-- GIVEN REQUEST --
Repeat all the material exactly; pictures stay out of your copy.

-- PROVIDED MATERIAL --
+++++

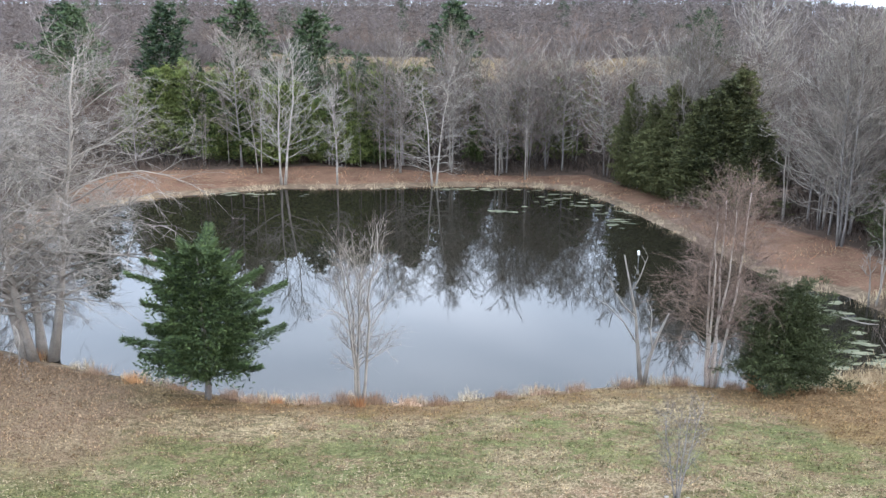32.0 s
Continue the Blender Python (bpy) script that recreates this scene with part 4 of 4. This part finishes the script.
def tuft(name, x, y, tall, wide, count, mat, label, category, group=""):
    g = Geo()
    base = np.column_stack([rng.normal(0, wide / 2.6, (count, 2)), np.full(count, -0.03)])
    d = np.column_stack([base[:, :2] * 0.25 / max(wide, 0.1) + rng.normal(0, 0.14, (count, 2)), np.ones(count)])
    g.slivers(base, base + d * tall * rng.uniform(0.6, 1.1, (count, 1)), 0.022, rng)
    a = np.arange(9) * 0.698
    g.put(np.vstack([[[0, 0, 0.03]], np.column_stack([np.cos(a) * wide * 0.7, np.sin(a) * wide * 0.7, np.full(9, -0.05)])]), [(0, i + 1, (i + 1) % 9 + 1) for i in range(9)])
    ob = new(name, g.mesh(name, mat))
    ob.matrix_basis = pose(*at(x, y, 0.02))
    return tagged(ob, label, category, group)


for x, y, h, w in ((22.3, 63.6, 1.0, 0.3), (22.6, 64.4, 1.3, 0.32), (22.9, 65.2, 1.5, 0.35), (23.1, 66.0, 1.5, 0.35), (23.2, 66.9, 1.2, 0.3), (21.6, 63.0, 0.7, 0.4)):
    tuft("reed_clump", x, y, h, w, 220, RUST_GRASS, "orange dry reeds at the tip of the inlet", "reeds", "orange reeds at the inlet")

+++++

-- OUTPUT BELOW --
32.0 s
Continue the Blender Python (bpy) script that recreates this scene with part 4 of 4. This part finishes the script.
def tuft(name, x, y, tall, wide, count, mat, label, category, group=""):
    g = Geo()
    base = np.column_stack([rng.normal(0, wide / 2.6, (count, 2)), np.full(count, -0.03)])
    d = np.column_stack([base[:, :2] * 0.25 / max(wide, 0.1) + rng.normal(0, 0.14, (count, 2)), np.ones(count)])
    g.slivers(base, base + d * tall * rng.uniform(0.6, 1.1, (count, 1)), 0.022, rng)
    a = np.arange(9) * 0.698
    g.put(np.vstack([[[0, 0, 0.03]], np.column_stack([np.cos(a) * wide * 0.7, np.sin(a) * wide * 0.7, np.full(9, -0.05)])]), [(0, i + 1, (i + 1) % 9 + 1) for i in range(9)])
    ob = new(name, g.mesh(name, mat))
    ob.matrix_basis = pose(*at(x, y, 0.02))
    return tagged(ob, label, category, group)


for x, y, h, w in ((22.3, 63.6, 1.0, 0.3), (22.6, 64.4, 1.3, 0.32), (22.9, 65.2, 1.5, 0.35), (23.1, 66.0, 1.5, 0.35), (23.2, 66.9, 1.2, 0.3), (21.6, 63.0, 0.7, 0.4)):
    tuft("reed_clump", x, y, h, w, 220, RUST_GRASS, "orange dry reeds at the tip of the inlet", "reeds", "orange reeds at the inlet")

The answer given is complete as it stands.